Ambitious young professionals working in small and medium sized practices (SMPs) in Malaysia are seeking out professional development opportunities and greater career progression, according to a global study from ACCA (the Association of Chartered Certified Accountants).

ACCA’s Generation Next – Managing Talent in Small and Medium Practices (SMPs) uncovered that in Malaysia 86% of young professionals are focussed on attaining a more senior position in their next move or later on. 60% expect they will have to move outside their current organisation to achieve this. 55% believe there are insufficient formal training and learning opportunities in their current role – the largest barrier to their career progression.

The research takes a closer look at the aspirations of younger finance professionals working in SMPs and builds on ACCA’s Generation Next survey, which polled close to 19,000 professionals under the age of 36. Across the profession, opportunities for growth and development are top attraction and retention factors; however these are perceived to be limited in the SMP sector, indicating a potential risk for talent deficit in the long-run.

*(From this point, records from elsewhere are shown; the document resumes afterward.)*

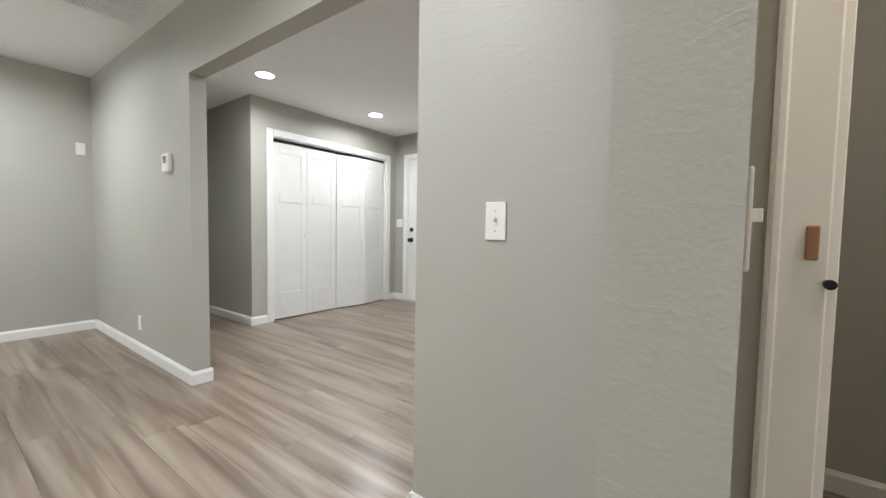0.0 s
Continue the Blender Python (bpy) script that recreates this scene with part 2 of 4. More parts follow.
# ---- builders ----
def box(bm, x0, x1, y0, y1, z0, z1, bev=0.0, seg=1):
    """One box, its edges eased by bev."""
    vs = [bm.verts.new((x, y, z)) for x in (min(x0, x1), max(x0, x1)) for y in (min(y0, y1), max(y0, y1)) for z in (min(z0, z1), max(z0, z1))]
    fs = [bm.faces.new([vs[i] for i in f]) for f in ((0, 1, 3, 2), (4, 6, 7, 5), (0, 4, 5, 1), (2, 3, 7, 6), (0, 2, 6, 4), (1, 5, 7, 3))]
    if bev:
        edges = list({e for f in fs for e in f.edges})
        bmesh.ops.bevel(bm, geom=edges, offset=bev, segments=seg, affect="EDGES", profile=0.5)


def prism(bm, pts, lo, hi, axis="y"):
    """A flat outline (pairs) pushed from lo to hi along an axis."""
    def put(a, b, c):
        return {"y": (a, c, b), "x": (c, a, b), "z": (a, b, c)}[axis]
    one = [bm.verts.new(put(a, b, lo)) for a, b in pts]
    two = [bm.verts.new(put(a, b, hi)) for a, b in pts]
    bm.faces.new(one)
    bm.faces.new(two[::-1])
    for i in range(len(pts)):
        j = (i + 1) % len(pts)
        bm.faces.new((one[i], two[i], two[j], one[j]))


def lathe(bm, profile, seg=20, m=Matrix()):
    """A profile of (radius, height) turned about z."""
    rings = []
    for r, z in profile:
        if r < 1e-5:
            rings.append([bm.verts.new(m @ Vector((0, 0, z)))])
        else:
            rings.append([bm.verts.new(m @ Vector((r * math.cos(a), r * math.sin(a), z))) for a in (2 * math.pi * i / seg for i in range(seg))])
    for a, b in zip(rings, rings[1:]):
        for i in range(seg):
            j = (i + 1) % seg
            quad = [a[i % len(a)], a[j % len(a)], b[j % len(b)], b[i % len(b)]]
            quad = [v for k, v in enumerate(quad) if v not in quad[:k]]
            if len(quad) > 2:
                bm.faces.new(quad)
    for ring in (rings[0], rings[-1]):
        if len(ring) > 2:
            bm.faces.new(ring)


def tube(bm, pts, r, seg=12, radii=None):
    """A round bar along points."""
    pts = [Vector(p) for p in pts]
    rings = []
    side = None
    for i, p in enumerate(pts):
        way = (pts[min(i + 1, len(pts) - 1)] - pts[max(i - 1, 0)]).normalized()
        if side is None:
            side = way.orthogonal().normalized()
        side = (side - way * side.dot(way)).normalized()
        up = way.cross(side)
        rr = radii[i] if radii else r
        rings.append([bm.verts.new(p + rr * (math.cos(a) * side + math.sin(a) * up)) for a in (2 * math.pi * k / seg for k in range(seg))])
    for a, b in zip(rings, rings[1:]):
        for k in range(seg):
            bm.faces.new((a[k], a[(k + 1) % seg], b[(k + 1) % seg], b[k]))
    bm.faces.new(rings[0][::-1])
    bm.faces.new(rings[-1])


def finish(name, bm, mat, smooth=False):
    bmesh.ops.recalc_face_normals(bm, faces=bm.faces)
    me = bpy.data.meshes.new(name)
    bm.to_mesh(me)
    bm.free()
    me.materials.append(mat)
    if smooth:
        for p in me.polygons:
            p.use_smooth = True
        me.set_sharp_from_angle(angle=radians(38))
    return me


def part(name, bm, mat, parent, label="", smooth=False):
    ob = new(name, finish(name, bm, mat, smooth))
    ob.parent = parent
    return tagged(ob, label)


def thing(name, m, label, category, group=""):
    ob = new(name)
    ob.empty_display_size = 0.05
    ob.matrix_world = m
    return tagged(ob, label, category, group)


def structure(name, bm, mat, label, category):
    return tagged(new(name, finish(name, bm, mat)), label, category, kind="structure")


def boxed(*items, bev=0.0, seg=1):
    bm = bmesh.new()
    for b in items:
        box(bm, *b, bev=bev, seg=seg)
    return bm


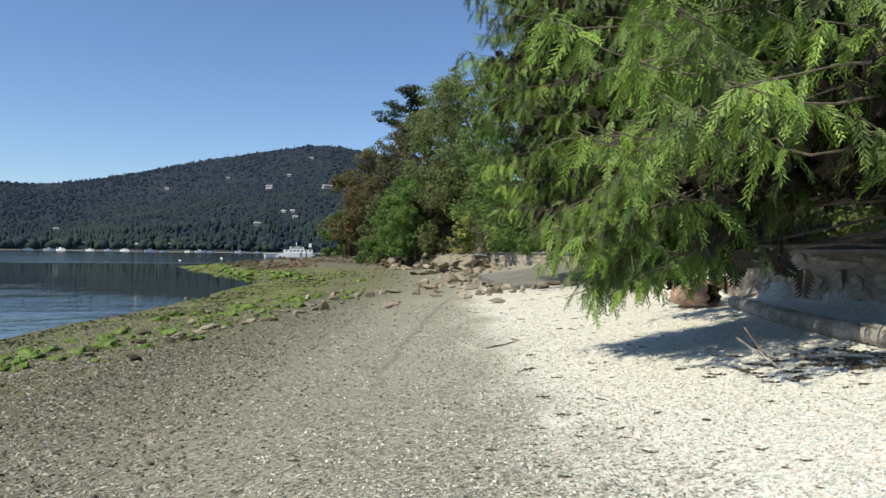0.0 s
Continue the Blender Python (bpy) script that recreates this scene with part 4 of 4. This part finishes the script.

Ben Baruch, Head of SME Policy, said: ‘These trends clearly have implications and place new pressures on SMPs to rethink how they attract, develop, and retain young talent. Employers must acknowledge that this goes beyond the pay cheque; it’s the whole package that matters.

For Generation Next in Malaysia, the key to retention is development: 94% of younger professionals agree that the availability of opportunities to learn and develop skills is key to remaining with an employer. 55% believe there are insufficient formal training and learning opportunities in their current role. This barrier to progression is higher than the global average (31%).’

‘The aspirations of younger professionals working in SMPs are focused on gaining more seniority and leading a team within finance. 79% of Generation Next professionals working in Malaysian SMPs believe that a background in finance will be valuable for business leaders in future’ concluded Baruch. ‘On-the-job training and mentoring are seen as the most effective learning activities. If employers are to retain the best and brightest, they must look to develop effective talent management strategies that are suited for a generation with ambition.’

Looking longer-term, technology is reinventing the SMP service offering and is expected to be a game changer for the profession. Unsurprisingly, half of respondents agree that technology will replace many entry level roles from the profession. 78% of younger professionals in Malaysia agree that technology will enable finance professionals to focus on much higher value-added activity.